- _3D scene code data_:
▬▬▬▬▬▬▬▬▬▬

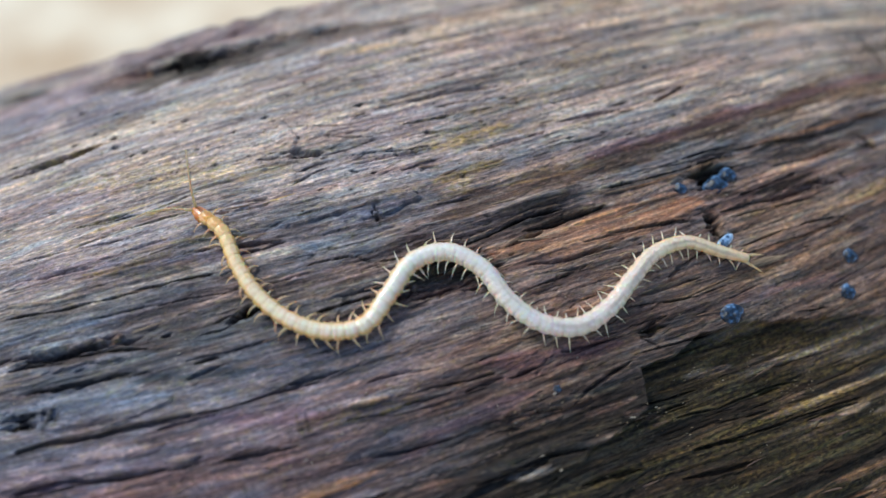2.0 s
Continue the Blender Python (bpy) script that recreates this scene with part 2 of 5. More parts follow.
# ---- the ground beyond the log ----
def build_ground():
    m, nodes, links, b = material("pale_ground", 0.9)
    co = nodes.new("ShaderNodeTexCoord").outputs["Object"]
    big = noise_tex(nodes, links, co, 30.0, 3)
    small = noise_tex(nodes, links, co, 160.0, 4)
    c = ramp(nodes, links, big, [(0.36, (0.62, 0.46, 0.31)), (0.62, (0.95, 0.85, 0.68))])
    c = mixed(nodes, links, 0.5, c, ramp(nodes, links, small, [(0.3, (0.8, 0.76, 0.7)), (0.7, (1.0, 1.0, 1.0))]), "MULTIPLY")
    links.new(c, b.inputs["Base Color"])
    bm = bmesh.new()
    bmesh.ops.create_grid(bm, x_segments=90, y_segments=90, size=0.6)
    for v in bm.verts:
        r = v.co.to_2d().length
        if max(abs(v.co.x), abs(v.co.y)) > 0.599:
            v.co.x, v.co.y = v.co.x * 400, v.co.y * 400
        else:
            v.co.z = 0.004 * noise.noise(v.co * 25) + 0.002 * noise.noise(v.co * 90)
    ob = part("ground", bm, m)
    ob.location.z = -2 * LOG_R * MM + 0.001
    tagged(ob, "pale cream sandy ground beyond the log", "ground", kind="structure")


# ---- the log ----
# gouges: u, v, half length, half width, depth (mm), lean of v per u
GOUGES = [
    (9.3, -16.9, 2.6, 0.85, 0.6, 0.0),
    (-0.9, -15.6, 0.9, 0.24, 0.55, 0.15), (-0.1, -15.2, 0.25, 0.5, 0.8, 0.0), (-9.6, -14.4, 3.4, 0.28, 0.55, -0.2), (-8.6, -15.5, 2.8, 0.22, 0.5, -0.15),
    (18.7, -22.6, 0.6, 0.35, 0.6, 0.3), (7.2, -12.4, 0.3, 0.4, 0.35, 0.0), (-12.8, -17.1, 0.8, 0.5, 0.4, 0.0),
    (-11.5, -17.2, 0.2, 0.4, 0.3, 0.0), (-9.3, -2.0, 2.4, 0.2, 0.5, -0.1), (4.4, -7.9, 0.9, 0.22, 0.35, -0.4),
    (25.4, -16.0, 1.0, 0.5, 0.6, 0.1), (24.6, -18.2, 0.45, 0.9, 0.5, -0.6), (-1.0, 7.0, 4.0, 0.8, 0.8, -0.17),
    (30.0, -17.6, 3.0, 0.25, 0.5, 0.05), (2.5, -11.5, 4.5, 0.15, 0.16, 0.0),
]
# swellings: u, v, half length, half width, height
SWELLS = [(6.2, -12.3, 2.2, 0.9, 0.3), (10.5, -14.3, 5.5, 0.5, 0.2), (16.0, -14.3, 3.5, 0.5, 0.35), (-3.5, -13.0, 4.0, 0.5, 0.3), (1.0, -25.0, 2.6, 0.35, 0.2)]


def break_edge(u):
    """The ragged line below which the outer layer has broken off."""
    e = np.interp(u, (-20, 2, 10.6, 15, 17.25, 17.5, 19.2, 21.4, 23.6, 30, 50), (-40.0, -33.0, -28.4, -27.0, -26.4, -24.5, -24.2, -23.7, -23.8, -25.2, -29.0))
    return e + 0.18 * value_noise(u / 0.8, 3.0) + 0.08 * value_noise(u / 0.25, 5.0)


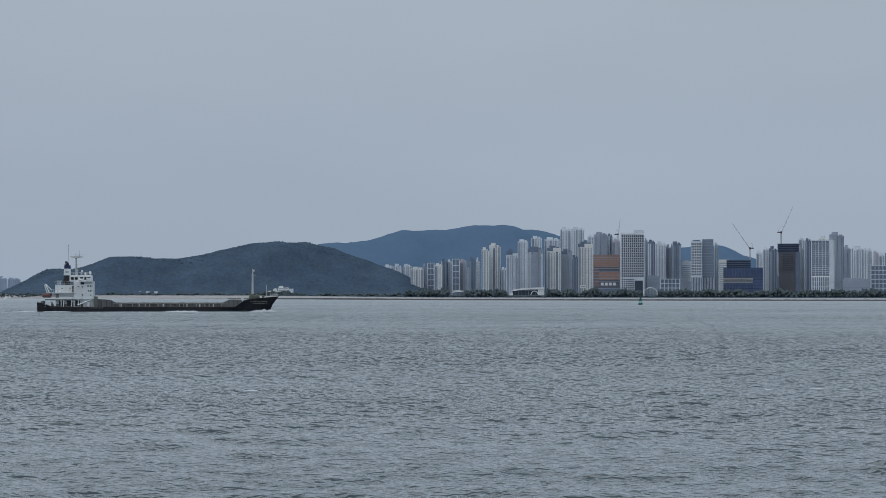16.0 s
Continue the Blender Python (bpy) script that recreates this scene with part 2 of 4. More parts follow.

▬▬▬▬▬▬▬▬▬▬

- _Do this_: Transcribe all of the material exactly, leaving out whatever pictures it contains.

- _Exercise solution_:
2.0 s
Continue the Blender Python (bpy) script that recreates this scene with part 2 of 5. More parts follow.
# ---- the ground beyond the log ----
def build_ground():
    m, nodes, links, b = material("pale_ground", 0.9)
    co = nodes.new("ShaderNodeTexCoord").outputs["Object"]
    big = noise_tex(nodes, links, co, 30.0, 3)
    small = noise_tex(nodes, links, co, 160.0, 4)
    c = ramp(nodes, links, big, [(0.36, (0.62, 0.46, 0.31)), (0.62, (0.95, 0.85, 0.68))])
    c = mixed(nodes, links, 0.5, c, ramp(nodes, links, small, [(0.3, (0.8, 0.76, 0.7)), (0.7, (1.0, 1.0, 1.0))]), "MULTIPLY")
    links.new(c, b.inputs["Base Color"])
    bm = bmesh.new()
    bmesh.ops.create_grid(bm, x_segments=90, y_segments=90, size=0.6)
    for v in bm.verts:
        r = v.co.to_2d().length
        if max(abs(v.co.x), abs(v.co.y)) > 0.599:
            v.co.x, v.co.y = v.co.x * 400, v.co.y * 400
        else:
            v.co.z = 0.004 * noise.noise(v.co * 25) + 0.002 * noise.noise(v.co * 90)
    ob = part("ground", bm, m)
    ob.location.z = -2 * LOG_R * MM + 0.001
    tagged(ob, "pale cream sandy ground beyond the log", "ground", kind="structure")


# ---- the log ----
# gouges: u, v, half length, half width, depth (mm), lean of v per u
GOUGES = [
    (9.3, -16.9, 2.6, 0.85, 0.6, 0.0),
    (-0.9, -15.6, 0.9, 0.24, 0.55, 0.15), (-0.1, -15.2, 0.25, 0.5, 0.8, 0.0), (-9.6, -14.4, 3.4, 0.28, 0.55, -0.2), (-8.6, -15.5, 2.8, 0.22, 0.5, -0.15),
    (18.7, -22.6, 0.6, 0.35, 0.6, 0.3), (7.2, -12.4, 0.3, 0.4, 0.35, 0.0), (-12.8, -17.1, 0.8, 0.5, 0.4, 0.0),
    (-11.5, -17.2, 0.2, 0.4, 0.3, 0.0), (-9.3, -2.0, 2.4, 0.2, 0.5, -0.1), (4.4, -7.9, 0.9, 0.22, 0.35, -0.4),
    (25.4, -16.0, 1.0, 0.5, 0.6, 0.1), (24.6, -18.2, 0.45, 0.9, 0.5, -0.6), (-1.0, 7.0, 4.0, 0.8, 0.8, -0.17),
    (30.0, -17.6, 3.0, 0.25, 0.5, 0.05), (2.5, -11.5, 4.5, 0.15, 0.16, 0.0),
]
# swellings: u, v, half length, half width, height
SWELLS = [(6.2, -12.3, 2.2, 0.9, 0.3), (10.5, -14.3, 5.5, 0.5, 0.2), (16.0, -14.3, 3.5, 0.5, 0.35), (-3.5, -13.0, 4.0, 0.5, 0.3), (1.0, -25.0, 2.6, 0.35, 0.2)]


def break_edge(u):
    """The ragged line below which the outer layer has broken off."""
    e = np.interp(u, (-20, 2, 10.6, 15, 17.25, 17.5, 19.2, 21.4, 23.6, 30, 50), (-40.0, -33.0, -28.4, -27.0, -26.4, -24.5, -24.2, -23.7, -23.8, -25.2, -29.0))
    return e + 0.18 * value_noise(u / 0.8, 3.0) + 0.08 * value_noise(u / 0.25, 5.0)


16.0 s
Continue the Blender Python (bpy) script that recreates this scene with part 2 of 4. More parts follow.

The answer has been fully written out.